- [Stored data]:
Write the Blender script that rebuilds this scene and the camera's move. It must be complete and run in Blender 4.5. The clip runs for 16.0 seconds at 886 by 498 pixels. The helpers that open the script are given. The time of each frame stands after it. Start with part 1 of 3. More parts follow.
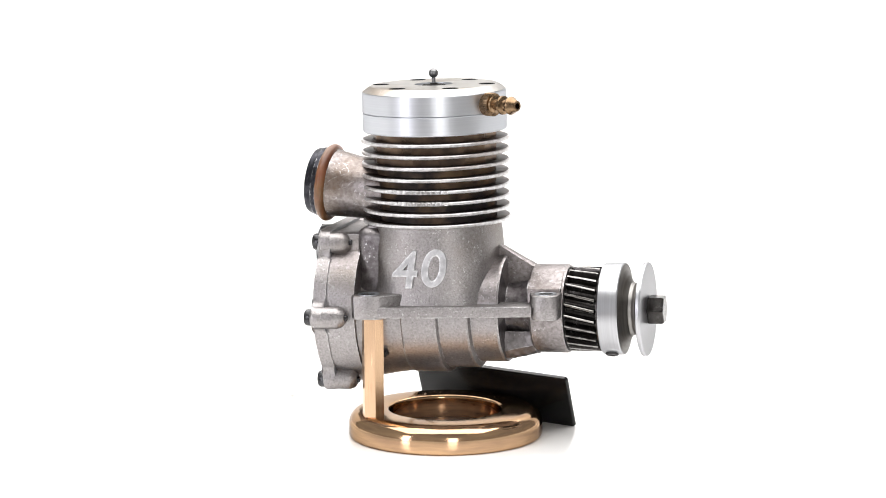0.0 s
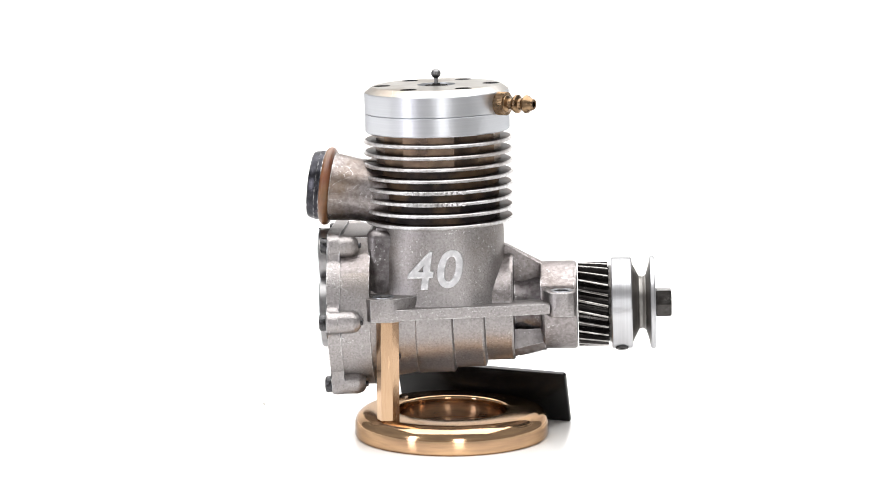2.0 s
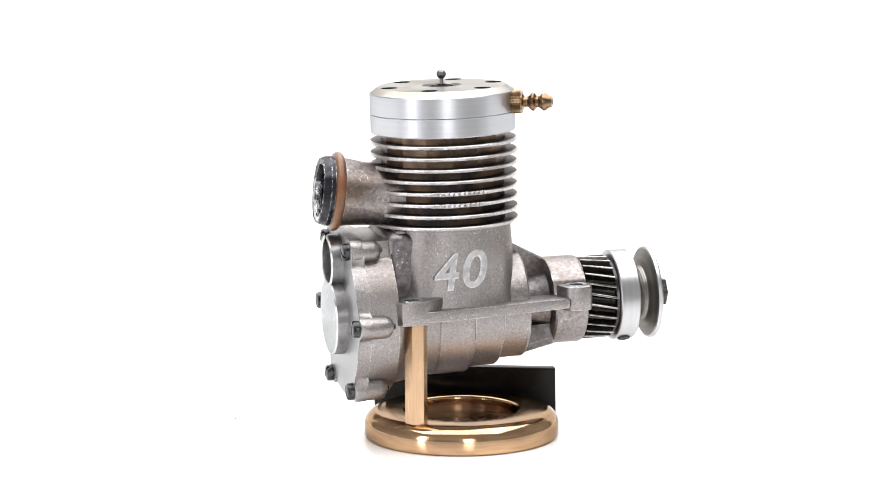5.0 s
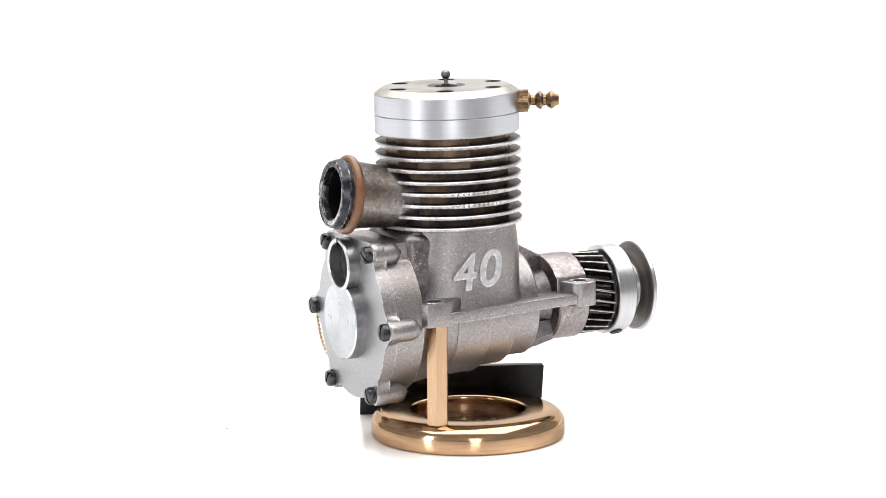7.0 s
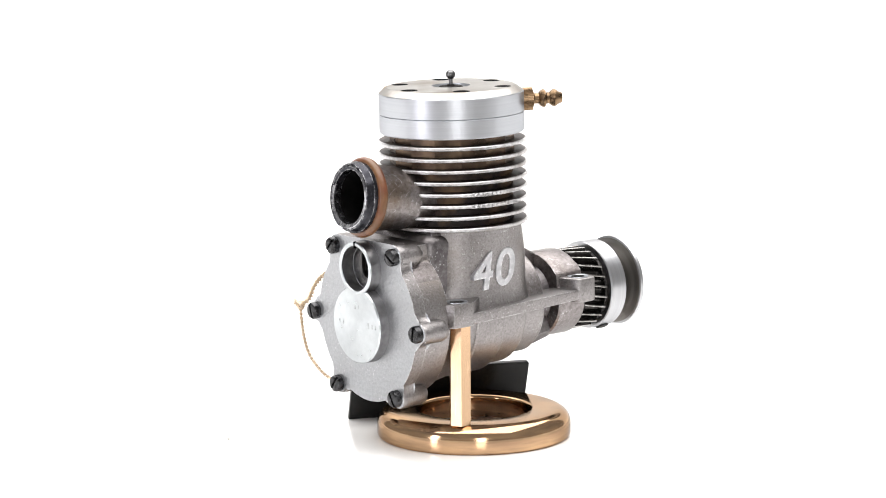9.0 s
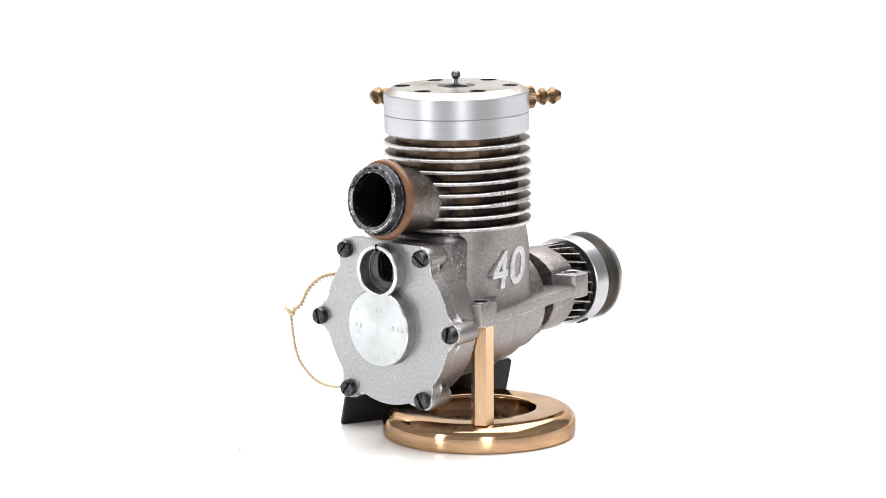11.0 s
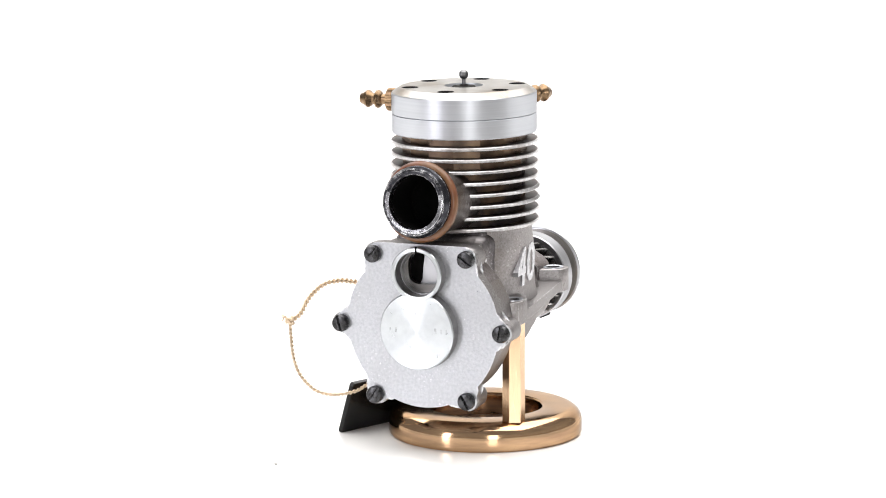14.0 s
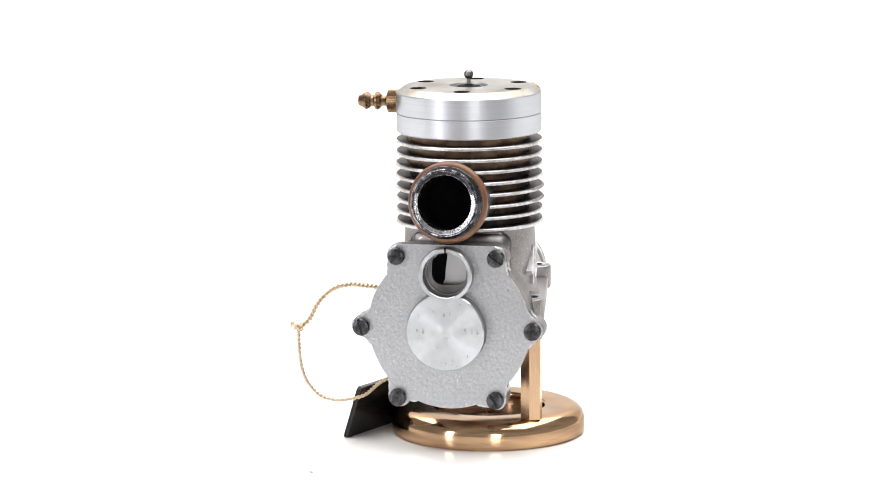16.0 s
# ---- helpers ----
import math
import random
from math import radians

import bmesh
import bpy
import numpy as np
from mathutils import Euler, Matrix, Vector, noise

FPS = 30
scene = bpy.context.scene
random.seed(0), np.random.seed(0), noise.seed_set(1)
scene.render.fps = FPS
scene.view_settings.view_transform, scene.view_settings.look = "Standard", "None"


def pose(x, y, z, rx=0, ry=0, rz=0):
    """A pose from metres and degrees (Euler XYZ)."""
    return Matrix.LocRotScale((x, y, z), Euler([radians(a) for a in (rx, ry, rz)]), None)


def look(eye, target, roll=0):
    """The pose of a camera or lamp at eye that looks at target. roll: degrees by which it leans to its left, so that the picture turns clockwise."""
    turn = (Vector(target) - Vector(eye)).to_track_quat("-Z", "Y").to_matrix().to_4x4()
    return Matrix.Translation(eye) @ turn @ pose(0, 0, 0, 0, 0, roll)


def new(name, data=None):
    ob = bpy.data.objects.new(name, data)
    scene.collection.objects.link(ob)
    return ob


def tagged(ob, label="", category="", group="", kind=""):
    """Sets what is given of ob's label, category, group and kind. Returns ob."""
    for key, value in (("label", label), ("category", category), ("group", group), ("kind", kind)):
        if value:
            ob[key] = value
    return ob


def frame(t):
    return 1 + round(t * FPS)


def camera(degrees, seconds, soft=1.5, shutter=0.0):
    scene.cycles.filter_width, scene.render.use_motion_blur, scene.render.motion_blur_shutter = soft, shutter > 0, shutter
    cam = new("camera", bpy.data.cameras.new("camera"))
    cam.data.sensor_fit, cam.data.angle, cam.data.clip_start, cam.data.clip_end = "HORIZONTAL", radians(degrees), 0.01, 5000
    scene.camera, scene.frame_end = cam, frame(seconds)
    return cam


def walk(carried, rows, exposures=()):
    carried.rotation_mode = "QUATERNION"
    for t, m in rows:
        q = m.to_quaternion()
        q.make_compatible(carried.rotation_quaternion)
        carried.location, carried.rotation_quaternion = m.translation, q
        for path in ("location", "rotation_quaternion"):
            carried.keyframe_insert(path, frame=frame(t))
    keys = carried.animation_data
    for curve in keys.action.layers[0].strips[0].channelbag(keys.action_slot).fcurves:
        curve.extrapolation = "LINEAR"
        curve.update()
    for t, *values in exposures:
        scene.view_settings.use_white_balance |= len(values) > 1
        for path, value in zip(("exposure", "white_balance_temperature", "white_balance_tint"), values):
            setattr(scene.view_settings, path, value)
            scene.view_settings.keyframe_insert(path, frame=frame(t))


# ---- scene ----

- [Written exercise]: Transcribe word for word the lines from the one holding "scene = bpy.context.scene" through the one holding "turn = (Vector(target)". Include both, and add nothing.

- [Task response]:
scene = bpy.context.scene
random.seed(0), np.random.seed(0), noise.seed_set(1)
scene.render.fps = FPS
scene.view_settings.view_transform, scene.view_settings.look = "Standard", "None"


def pose(x, y, z, rx=0, ry=0, rz=0):
    """A pose from metres and degrees (Euler XYZ)."""
    return Matrix.LocRotScale((x, y, z), Euler([radians(a) for a in (rx, ry, rz)]), None)


def look(eye, target, roll=0):
    """The pose of a camera or lamp at eye that looks at target. roll: degrees by which it leans to its left, so that the picture turns clockwise."""
    turn = (Vector(target) - Vector(eye)).to_track_quat("-Z", "Y").to_matrix().to_4x4()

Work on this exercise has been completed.